───── TASK INPUT
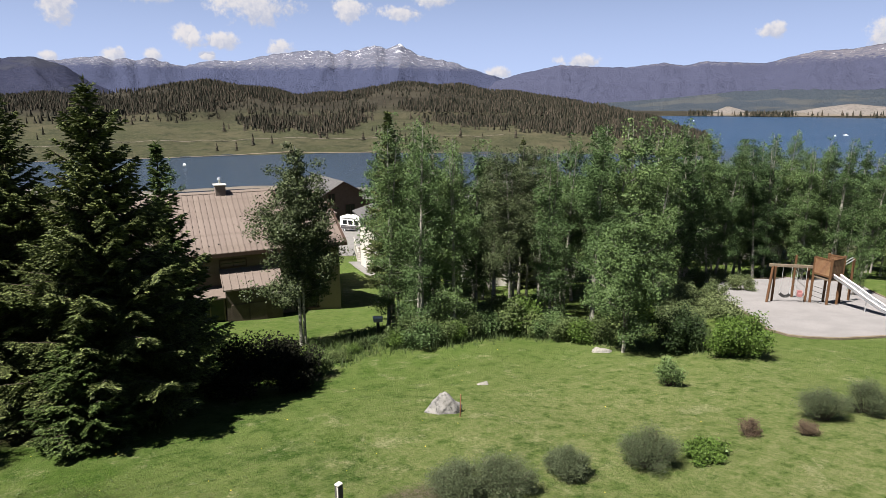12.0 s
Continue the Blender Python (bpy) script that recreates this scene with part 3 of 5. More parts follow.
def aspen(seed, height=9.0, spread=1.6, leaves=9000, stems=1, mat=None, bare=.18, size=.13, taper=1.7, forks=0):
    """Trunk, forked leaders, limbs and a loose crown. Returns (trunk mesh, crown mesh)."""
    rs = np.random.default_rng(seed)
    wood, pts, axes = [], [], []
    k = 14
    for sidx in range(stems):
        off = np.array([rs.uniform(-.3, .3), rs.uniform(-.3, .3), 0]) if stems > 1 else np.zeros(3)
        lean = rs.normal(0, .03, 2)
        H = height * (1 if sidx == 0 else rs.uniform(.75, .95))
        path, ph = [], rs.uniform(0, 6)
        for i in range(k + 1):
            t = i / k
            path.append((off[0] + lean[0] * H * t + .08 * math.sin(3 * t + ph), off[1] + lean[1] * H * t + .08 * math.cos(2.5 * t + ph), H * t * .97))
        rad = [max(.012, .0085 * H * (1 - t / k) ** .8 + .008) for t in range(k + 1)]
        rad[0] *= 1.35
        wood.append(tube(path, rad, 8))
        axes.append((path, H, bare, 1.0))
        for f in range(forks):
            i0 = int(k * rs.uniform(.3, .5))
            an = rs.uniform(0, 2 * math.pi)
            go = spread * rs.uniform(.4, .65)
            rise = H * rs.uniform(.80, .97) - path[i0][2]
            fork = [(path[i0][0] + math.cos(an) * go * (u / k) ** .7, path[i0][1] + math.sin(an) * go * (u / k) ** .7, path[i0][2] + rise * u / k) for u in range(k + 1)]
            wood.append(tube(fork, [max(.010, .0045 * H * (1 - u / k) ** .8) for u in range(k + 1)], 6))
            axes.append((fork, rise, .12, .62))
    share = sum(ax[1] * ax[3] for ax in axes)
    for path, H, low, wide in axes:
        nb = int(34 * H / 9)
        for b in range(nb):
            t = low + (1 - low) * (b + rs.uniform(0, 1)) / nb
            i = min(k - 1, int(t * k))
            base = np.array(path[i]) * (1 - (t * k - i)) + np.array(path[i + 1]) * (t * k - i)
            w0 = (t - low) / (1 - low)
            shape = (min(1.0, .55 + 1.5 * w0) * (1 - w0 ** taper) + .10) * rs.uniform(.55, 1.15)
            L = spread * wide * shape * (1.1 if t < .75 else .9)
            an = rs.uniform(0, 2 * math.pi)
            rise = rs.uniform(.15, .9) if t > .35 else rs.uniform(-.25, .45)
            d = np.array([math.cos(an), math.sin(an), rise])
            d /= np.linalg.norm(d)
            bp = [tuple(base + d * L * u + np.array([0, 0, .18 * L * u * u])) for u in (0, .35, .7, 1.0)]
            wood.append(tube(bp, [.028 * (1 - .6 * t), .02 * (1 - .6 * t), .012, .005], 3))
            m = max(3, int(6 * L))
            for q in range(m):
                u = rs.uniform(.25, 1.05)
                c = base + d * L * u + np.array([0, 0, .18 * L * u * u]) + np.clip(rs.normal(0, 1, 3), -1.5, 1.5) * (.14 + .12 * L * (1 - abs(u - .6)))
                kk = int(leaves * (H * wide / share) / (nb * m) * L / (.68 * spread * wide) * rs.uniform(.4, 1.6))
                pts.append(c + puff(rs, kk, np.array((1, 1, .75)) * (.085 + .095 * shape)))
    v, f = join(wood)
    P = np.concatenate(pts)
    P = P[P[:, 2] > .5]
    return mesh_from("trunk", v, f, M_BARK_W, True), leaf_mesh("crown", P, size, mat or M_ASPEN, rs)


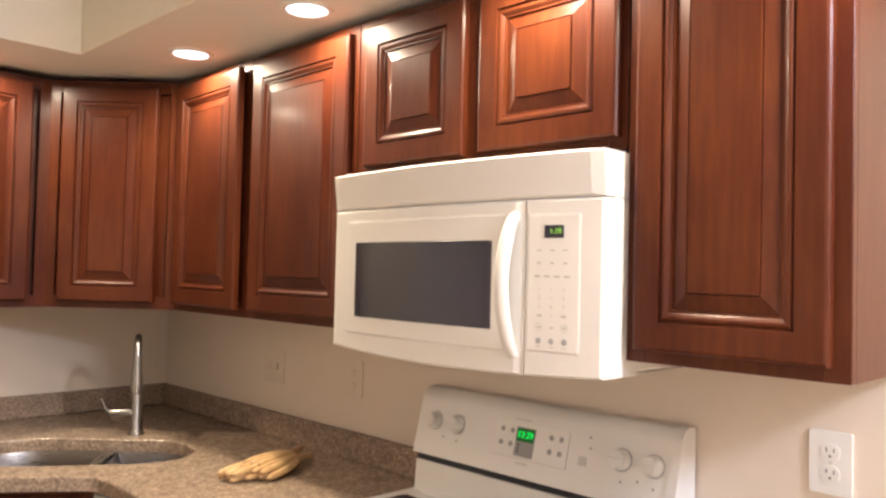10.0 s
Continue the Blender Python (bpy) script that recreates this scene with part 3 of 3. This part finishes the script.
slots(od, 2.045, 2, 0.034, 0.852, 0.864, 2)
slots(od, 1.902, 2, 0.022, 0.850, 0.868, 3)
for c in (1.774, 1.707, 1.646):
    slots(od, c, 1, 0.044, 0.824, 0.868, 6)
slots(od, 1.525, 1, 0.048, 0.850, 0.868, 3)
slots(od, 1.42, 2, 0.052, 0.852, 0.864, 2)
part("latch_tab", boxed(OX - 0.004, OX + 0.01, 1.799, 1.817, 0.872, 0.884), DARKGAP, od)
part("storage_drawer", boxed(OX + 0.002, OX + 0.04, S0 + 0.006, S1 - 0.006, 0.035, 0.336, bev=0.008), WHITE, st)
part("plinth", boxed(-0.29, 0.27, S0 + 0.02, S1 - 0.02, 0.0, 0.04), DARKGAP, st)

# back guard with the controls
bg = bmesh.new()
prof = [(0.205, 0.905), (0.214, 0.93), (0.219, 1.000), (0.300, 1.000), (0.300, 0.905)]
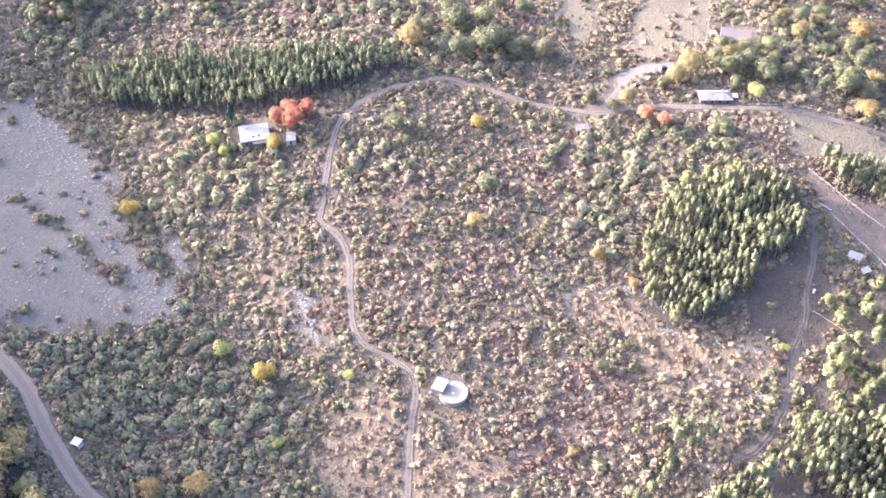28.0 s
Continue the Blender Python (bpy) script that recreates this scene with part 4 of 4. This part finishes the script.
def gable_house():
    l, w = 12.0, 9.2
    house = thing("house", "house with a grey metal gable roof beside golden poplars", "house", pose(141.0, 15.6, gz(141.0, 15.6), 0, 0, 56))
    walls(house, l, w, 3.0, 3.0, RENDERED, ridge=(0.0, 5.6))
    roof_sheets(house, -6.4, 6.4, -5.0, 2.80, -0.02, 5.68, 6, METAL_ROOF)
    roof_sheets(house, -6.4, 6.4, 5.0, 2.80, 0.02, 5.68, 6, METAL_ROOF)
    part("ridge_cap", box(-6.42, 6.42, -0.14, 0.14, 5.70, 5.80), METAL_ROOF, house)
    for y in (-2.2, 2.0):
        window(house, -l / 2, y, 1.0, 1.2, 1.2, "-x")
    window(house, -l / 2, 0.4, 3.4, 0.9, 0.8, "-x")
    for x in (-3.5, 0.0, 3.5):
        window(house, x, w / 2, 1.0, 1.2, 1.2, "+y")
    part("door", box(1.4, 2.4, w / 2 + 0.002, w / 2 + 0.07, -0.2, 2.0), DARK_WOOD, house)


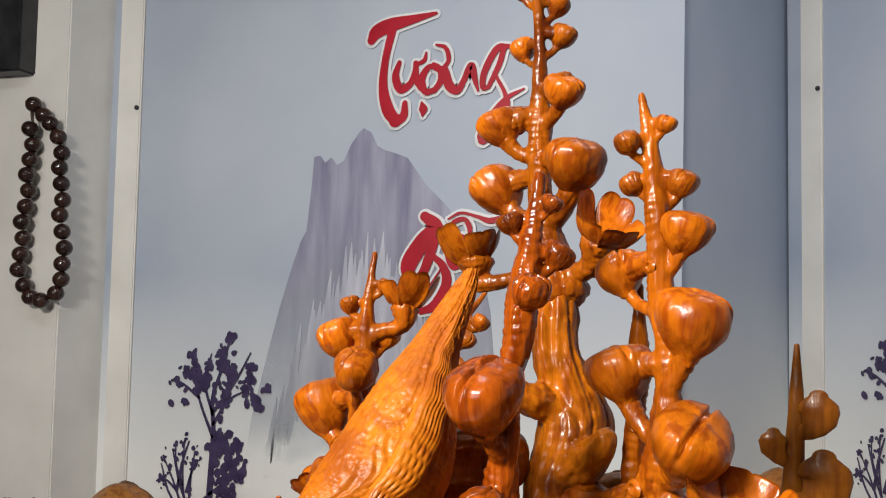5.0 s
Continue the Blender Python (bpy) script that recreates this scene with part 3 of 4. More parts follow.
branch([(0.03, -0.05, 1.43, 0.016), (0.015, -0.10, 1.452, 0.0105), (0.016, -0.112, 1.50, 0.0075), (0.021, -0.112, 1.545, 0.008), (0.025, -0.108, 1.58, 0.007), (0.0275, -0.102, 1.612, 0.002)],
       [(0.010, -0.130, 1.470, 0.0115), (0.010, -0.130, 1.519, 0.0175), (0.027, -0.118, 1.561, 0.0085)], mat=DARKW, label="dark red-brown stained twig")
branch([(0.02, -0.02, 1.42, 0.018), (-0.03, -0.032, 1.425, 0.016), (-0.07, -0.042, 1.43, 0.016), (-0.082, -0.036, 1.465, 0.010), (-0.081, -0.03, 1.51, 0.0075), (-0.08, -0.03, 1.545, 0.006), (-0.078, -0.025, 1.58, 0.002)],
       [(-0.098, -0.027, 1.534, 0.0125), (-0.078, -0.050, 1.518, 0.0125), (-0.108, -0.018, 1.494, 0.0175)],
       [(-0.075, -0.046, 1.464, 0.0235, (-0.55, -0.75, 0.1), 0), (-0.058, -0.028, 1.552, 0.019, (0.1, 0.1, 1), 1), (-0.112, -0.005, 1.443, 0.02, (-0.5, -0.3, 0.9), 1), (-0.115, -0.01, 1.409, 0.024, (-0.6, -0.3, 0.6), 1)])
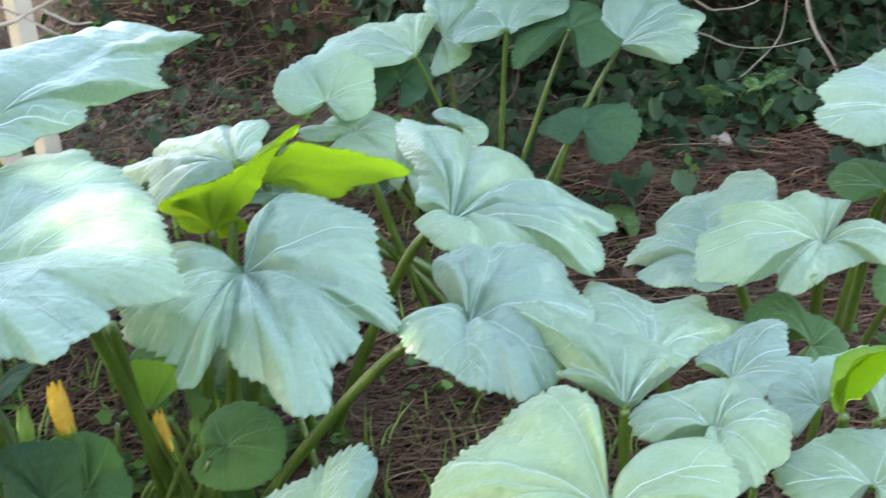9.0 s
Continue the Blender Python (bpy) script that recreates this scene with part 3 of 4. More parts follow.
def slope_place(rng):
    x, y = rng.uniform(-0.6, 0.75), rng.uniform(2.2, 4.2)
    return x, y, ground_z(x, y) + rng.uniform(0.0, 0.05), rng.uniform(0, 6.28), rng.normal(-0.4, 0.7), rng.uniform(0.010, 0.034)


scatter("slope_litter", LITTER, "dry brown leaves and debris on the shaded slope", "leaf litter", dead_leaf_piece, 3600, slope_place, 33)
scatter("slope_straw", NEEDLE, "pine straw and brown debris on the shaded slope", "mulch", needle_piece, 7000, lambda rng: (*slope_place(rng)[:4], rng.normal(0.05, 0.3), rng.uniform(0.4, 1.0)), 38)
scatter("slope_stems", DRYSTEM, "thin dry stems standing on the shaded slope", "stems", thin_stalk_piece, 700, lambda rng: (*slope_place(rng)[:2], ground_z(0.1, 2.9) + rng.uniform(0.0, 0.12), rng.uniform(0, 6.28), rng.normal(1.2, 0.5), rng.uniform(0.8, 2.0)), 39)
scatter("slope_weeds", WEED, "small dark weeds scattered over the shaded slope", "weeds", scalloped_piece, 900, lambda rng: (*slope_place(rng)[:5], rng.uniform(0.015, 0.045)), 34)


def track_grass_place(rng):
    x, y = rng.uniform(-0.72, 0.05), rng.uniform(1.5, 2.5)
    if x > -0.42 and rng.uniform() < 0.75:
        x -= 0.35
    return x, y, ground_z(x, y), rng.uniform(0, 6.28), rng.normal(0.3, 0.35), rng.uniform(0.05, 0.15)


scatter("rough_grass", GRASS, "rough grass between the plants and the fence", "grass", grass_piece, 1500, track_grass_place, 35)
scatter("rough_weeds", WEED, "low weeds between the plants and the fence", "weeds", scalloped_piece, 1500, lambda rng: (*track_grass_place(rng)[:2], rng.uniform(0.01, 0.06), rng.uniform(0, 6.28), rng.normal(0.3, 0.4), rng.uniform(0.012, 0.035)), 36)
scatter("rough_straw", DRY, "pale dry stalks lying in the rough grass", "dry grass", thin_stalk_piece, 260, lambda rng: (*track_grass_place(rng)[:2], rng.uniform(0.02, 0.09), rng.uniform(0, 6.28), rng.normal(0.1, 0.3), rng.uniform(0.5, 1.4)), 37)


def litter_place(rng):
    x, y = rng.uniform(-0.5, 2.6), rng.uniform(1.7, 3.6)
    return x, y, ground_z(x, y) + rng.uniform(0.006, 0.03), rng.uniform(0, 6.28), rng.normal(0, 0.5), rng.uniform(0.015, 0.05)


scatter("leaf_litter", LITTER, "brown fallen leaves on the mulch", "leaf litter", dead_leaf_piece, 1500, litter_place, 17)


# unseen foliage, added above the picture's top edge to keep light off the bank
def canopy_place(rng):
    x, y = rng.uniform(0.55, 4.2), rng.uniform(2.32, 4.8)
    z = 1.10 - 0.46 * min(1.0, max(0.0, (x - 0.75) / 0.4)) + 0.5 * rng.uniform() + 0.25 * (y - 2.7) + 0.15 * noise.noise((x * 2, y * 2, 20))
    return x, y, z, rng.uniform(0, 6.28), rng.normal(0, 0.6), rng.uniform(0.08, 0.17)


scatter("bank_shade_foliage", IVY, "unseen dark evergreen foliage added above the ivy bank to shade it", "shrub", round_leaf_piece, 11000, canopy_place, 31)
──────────
REQUEST
Scan the records for the string "finishes". Copy each line in which it appears.

COMPLETE ANSWER
Continue the Blender Python (bpy) script that recreates this scene with part 3 of 3. This part finishes the script.
Continue the Blender Python (bpy) script that recreates this scene with part 4 of 4. This part finishes the script.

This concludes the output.